> [What is expected]:
Wherever the string "given" appears in the listing, copy that line.
══════════
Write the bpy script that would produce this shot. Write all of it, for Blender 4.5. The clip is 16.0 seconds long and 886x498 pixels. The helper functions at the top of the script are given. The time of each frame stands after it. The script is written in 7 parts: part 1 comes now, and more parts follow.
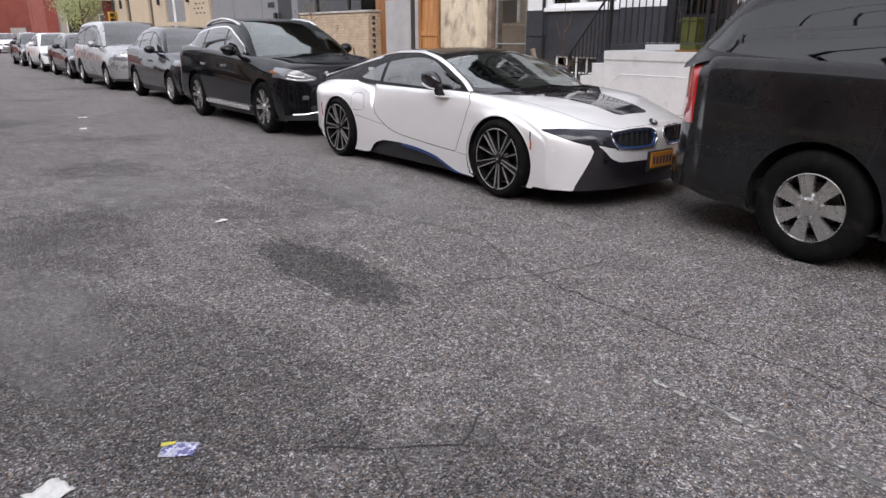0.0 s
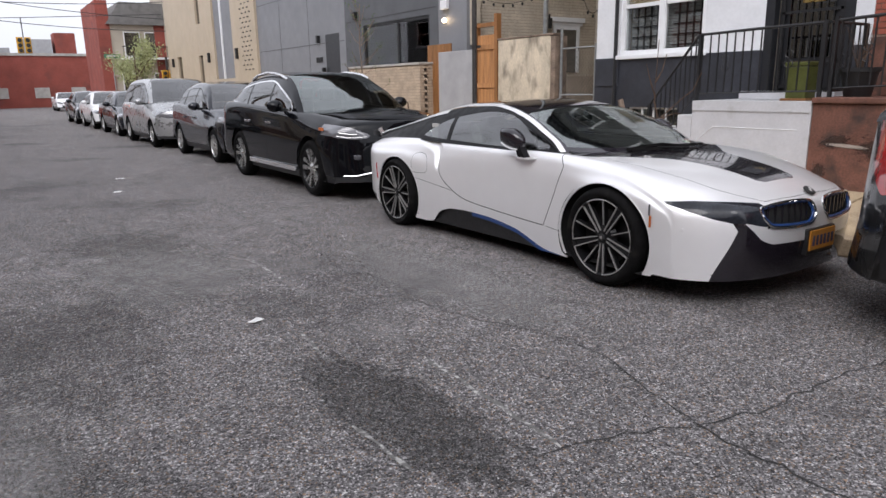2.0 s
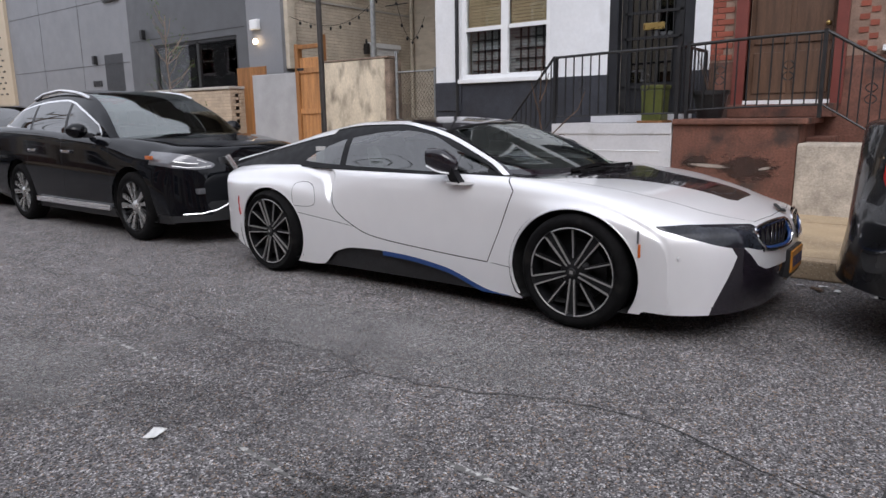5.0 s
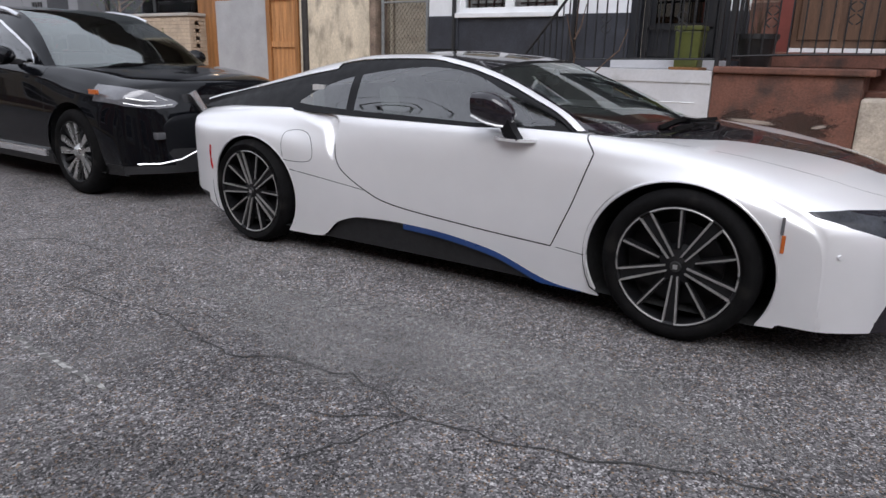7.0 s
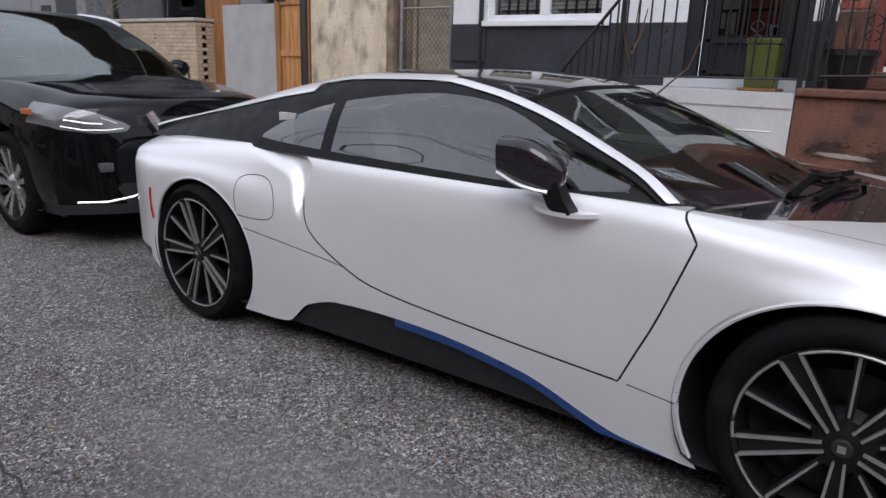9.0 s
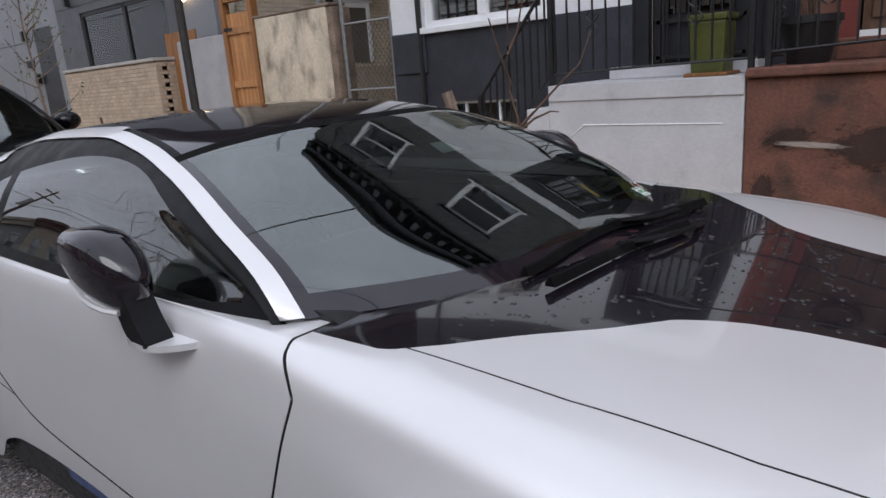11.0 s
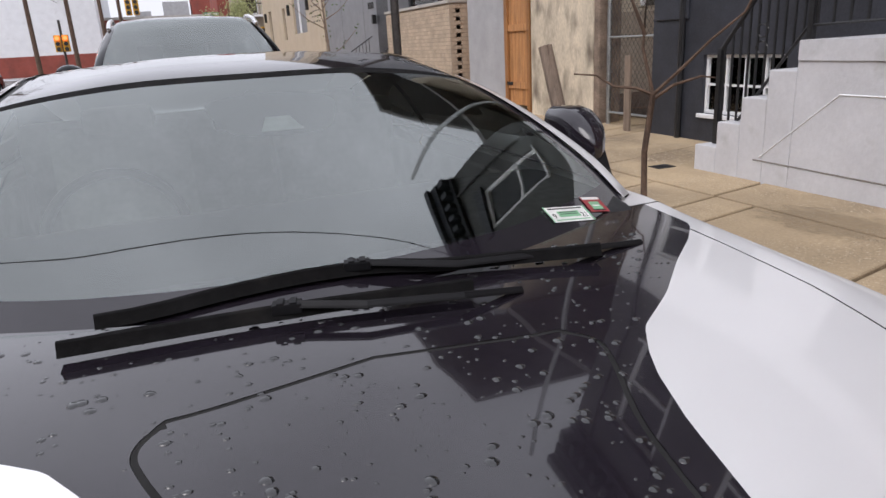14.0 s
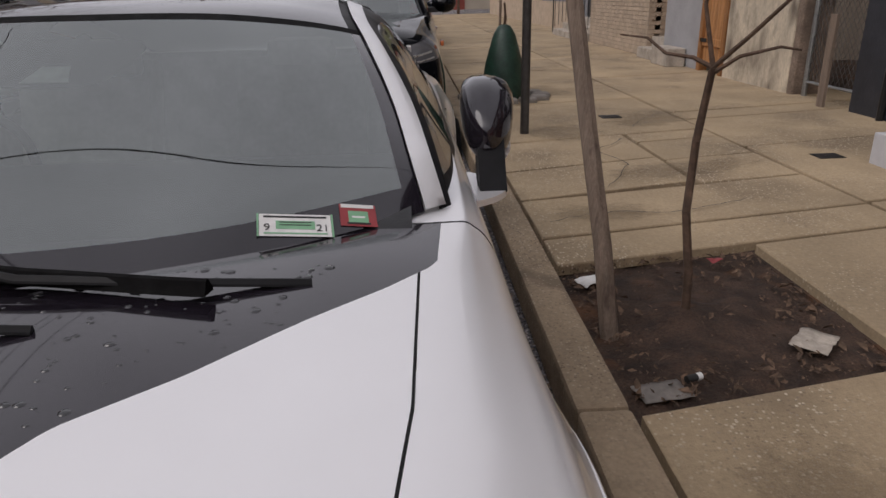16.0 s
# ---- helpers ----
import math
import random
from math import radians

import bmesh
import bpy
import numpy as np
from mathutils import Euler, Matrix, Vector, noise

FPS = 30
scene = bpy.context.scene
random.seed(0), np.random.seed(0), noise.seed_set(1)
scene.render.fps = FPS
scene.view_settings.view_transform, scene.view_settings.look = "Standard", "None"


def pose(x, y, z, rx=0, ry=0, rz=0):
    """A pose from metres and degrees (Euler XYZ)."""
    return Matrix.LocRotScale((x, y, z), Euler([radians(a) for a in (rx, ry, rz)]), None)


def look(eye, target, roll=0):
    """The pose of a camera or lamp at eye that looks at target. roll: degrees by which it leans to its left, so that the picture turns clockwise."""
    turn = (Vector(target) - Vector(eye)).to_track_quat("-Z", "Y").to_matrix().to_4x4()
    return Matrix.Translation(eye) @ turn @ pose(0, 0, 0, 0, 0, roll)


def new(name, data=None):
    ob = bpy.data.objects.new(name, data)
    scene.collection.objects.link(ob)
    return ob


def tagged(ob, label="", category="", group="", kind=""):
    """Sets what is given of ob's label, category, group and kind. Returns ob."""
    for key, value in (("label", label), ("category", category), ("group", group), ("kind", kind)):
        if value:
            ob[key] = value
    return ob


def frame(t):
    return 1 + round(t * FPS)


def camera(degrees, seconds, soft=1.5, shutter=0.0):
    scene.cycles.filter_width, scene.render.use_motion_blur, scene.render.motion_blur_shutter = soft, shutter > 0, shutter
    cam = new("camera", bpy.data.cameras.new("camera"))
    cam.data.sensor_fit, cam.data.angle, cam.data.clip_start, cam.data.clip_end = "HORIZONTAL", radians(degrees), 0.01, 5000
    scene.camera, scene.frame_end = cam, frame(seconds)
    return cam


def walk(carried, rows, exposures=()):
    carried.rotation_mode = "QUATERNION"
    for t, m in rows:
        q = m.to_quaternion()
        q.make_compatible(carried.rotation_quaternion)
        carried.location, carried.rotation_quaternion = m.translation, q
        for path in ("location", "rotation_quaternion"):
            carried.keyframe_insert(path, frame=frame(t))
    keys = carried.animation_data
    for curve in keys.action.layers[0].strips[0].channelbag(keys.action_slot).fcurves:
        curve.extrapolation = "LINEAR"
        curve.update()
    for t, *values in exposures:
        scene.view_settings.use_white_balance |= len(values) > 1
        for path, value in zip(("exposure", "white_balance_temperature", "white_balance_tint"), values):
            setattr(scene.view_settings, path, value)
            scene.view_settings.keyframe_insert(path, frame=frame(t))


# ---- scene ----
══════════
> [Final answer]:
Write the bpy script that would produce this shot. Write all of it, for Blender 4.5. The clip is 16.0 seconds long and 886x498 pixels. The helper functions at the top of the script are given. The time of each frame stands after it. The script is written in 7 parts: part 1 comes now, and more parts follow.
    """Sets what is given of ob's label, category, group and kind. Returns ob."""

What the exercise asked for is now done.